> **Dataset content**
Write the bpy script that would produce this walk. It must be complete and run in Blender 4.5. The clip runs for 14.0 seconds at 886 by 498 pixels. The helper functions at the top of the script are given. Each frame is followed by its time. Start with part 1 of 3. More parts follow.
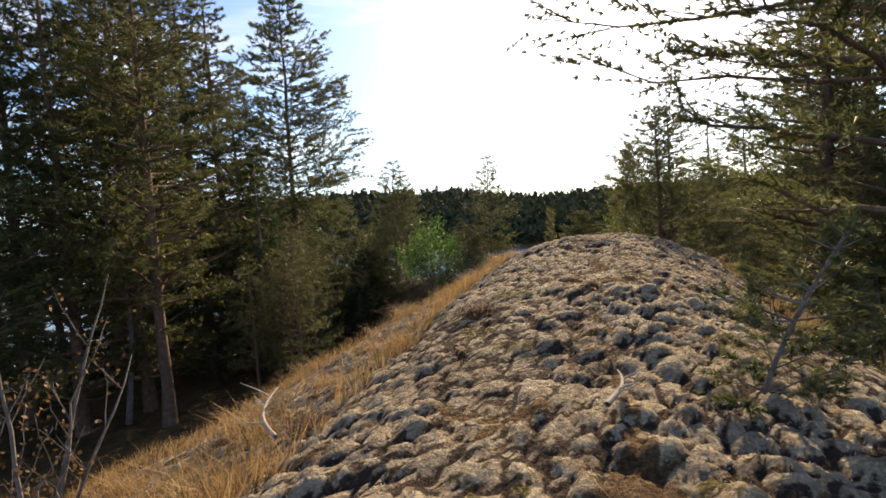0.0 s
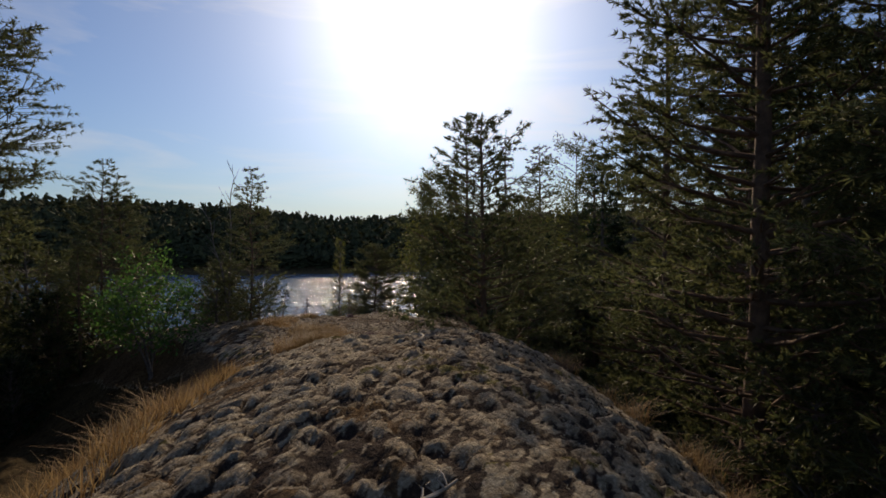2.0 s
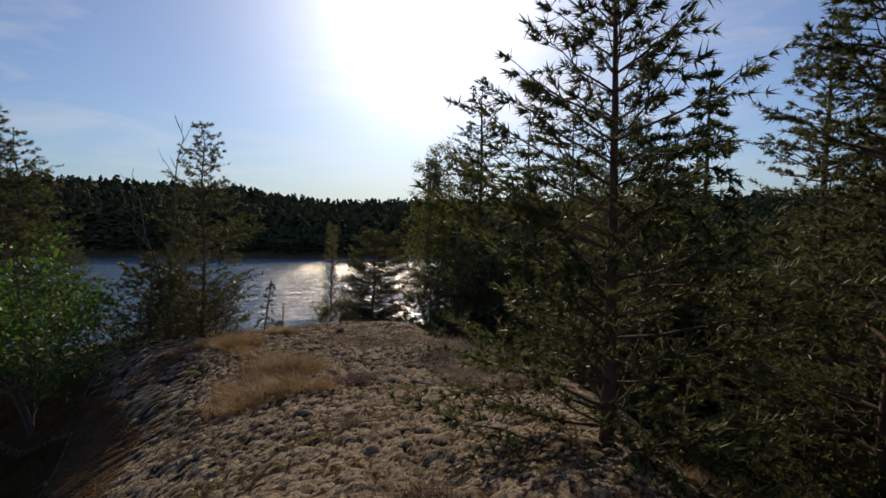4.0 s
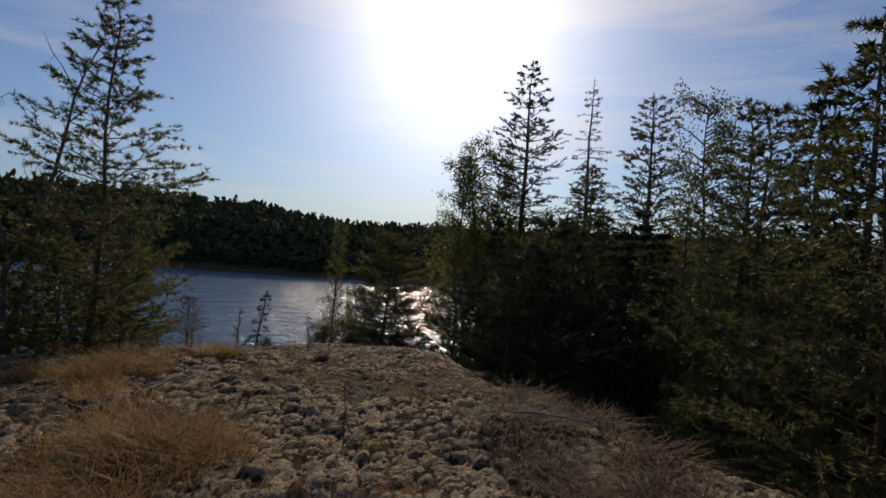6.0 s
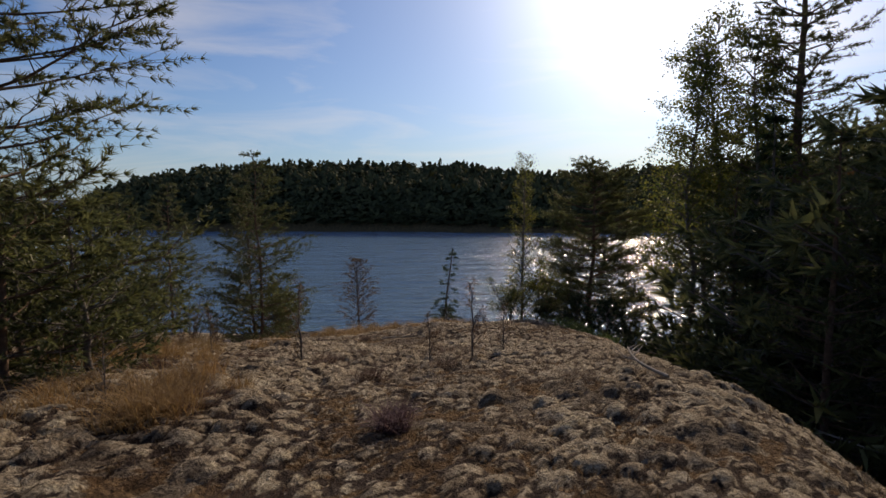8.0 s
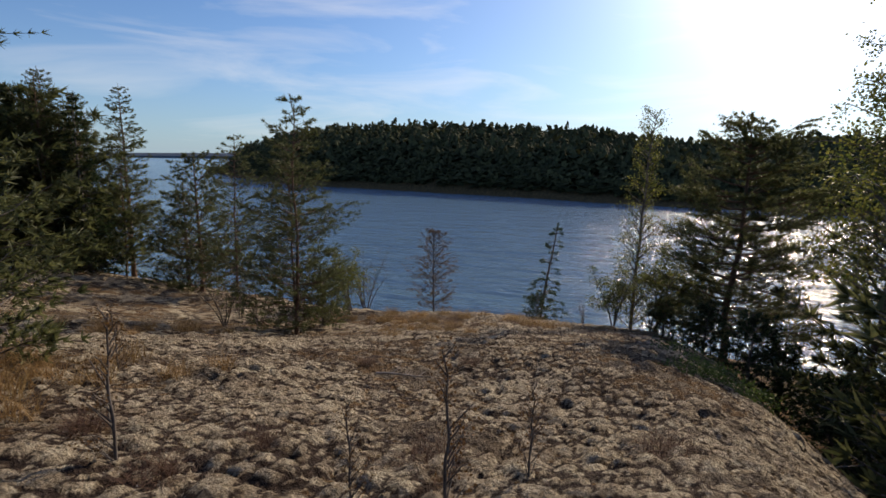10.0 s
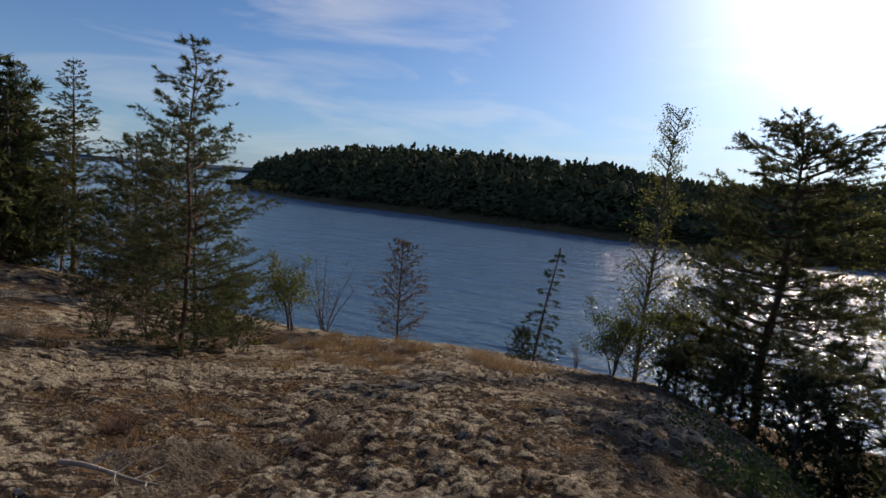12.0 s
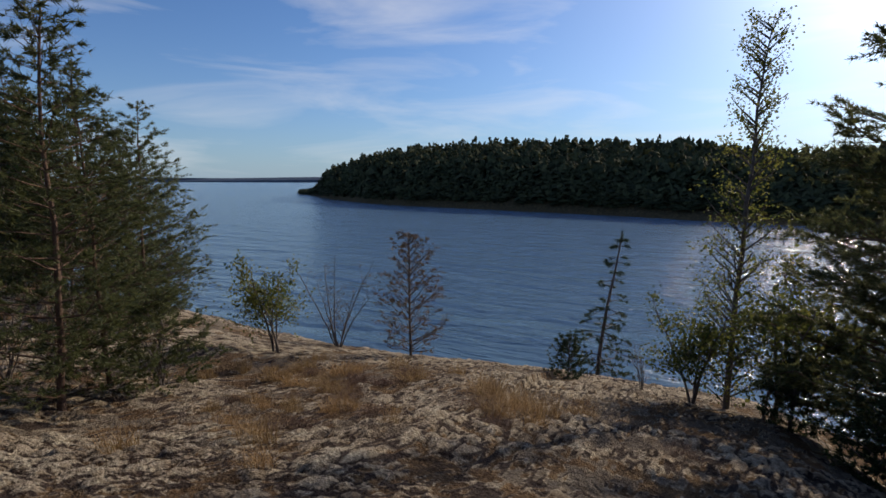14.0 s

> **What is needed**
Reproduce the material above verbatim; omit every picture.

> **Expected answer**
Write the bpy script that would produce this walk. It must be complete and run in Blender 4.5. The clip runs for 14.0 seconds at 886 by 498 pixels. The helper functions at the top of the script are given. Each frame is followed by its time. Start with part 1 of 3. More parts follow.
0.0 s
2.0 s
4.0 s
6.0 s
8.0 s
10.0 s
12.0 s
14.0 s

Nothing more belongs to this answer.